What’s Wrong With WBEZ

Re: “Layoffs at WBEZ, Vocalo” by Michael Miner, News Bites blog, December 5, which is followed by an enormous stream of reader comments.

What Malatia is refraining from mentioning is that WBEZ’s largest listening audience is 18-34 years old. Which completely neutralizes his defense of Vocalo.


Whenever ‘BEZ pops up in the news everyone gravitates to the “Vocalo is killing the station” and “They should have never gotten rid of music” arguments. There are other reasons that ‘BEZ is in trouble that have nothing to do with either of those things.

1. Their pledge drives are horrible. Their model resembles the U.S. approach to the Vietnam War: browbeat the listener with incessant chatter until people call. Other stations only pledge for two minutes at a time, only four times per hour, and those stations tend to do better with fund-raising.

2. Their local news department is terrible.

3. They need more—and more relevant—local programming.


Malatia correctly recognized that the old format had a loyal but dwindling audience. The reasons for that decline include changing tastes and the Internet, where you can hear jazz and blues 24/7 to your heart’s content free of charge. A DJ sitting in front of a microphone spinning old records and CDs all night is no longer a viable concept. Only Dick Buckley and Nile Frantz could make that kind of a program compelling.

WBEZ could support the local music scene by taping and airing shows from clubs around the city like the Velvet Lounge and the new Jazz Showcase. It would cost almost nothing to produce (I bet technicians would volunteer), would not require much equipment, and the club operators and musicians would love the exposure. It would give WBEZ proprietary property they could license and sell. It would be more fun to listen to than old Coltrane or Thundering Herd records (sorry about that) and be more appealing to the 18-34 demographic. This can also be done with other genres and venues like the Old Town School.


Some great people were laid off on Friday... people with years of institutional knowledge and great ideas for moving public radio forward. Malatia is an idiot. He has visions for Vocalo that aren’t even shared with the staff. Most of the Vocalo staff was surprised to find out that even after the new tower went up, most of Chicago can’t even tune in to listen.

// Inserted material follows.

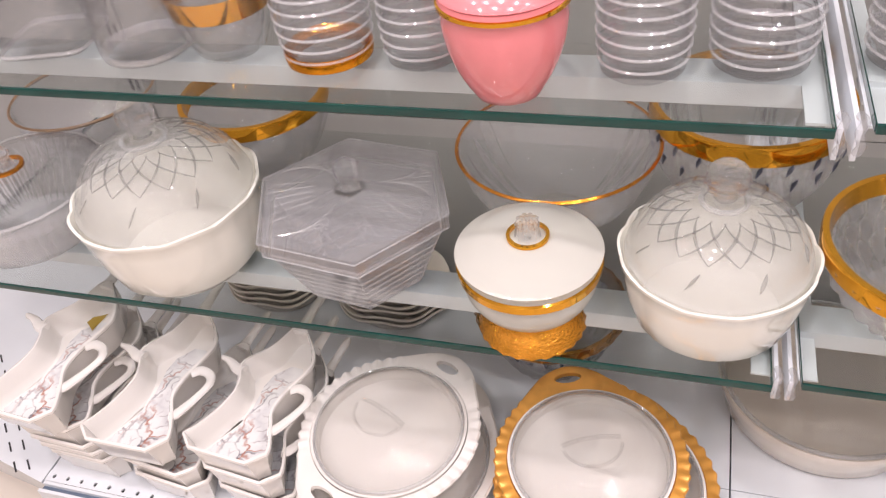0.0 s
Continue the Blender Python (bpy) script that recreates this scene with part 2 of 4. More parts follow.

The money spent on Vocalo is criminal, given the number of listeners and visitors to its Web site. I receive more visitors to my blog, and that only costs me about $5/month to maintain.


The house is on fire but there is an arsonist. All board meetings are for the public to attend and everyone should [be] at the next one. They have to be posted on the Web site. More than $2 million spent on Vocalo annually with a radio signal that doesn’t [reach] north of the river.


Shame on You, CPC Board

Re “Cropped Out: The board of the Chicago Photography Center fires founder Richard Stromberg” by Deanna Isaacs, November 27

This is the saddest situation and a travesty to a gifted and inspirational community leader. I was one of the early contributors to CPC, and it was Richard’s passion for photography and philosophy for community that drew me in. He cultivated my photographic eye, supported my early efforts, and helped me grow. If he stands firm on principles, it is because of his moral commitment to both community and to ensuring that photography remains an combination of art and journalism. Richard’s unbelievable energy was the source of the CPC community and the center itself. It literally could not have happened without him. Shame on you, CPC board, for your failure to deal respectfully with someone who gave so much to you.

Terry Hush

Editor’s note: Many comments posted after this story online were eliminated by readers who flagged them as inappropriate, triggering programmed deletion. Some of those comments were posted under the names of people who posted later comments to say their identities had been hijacked.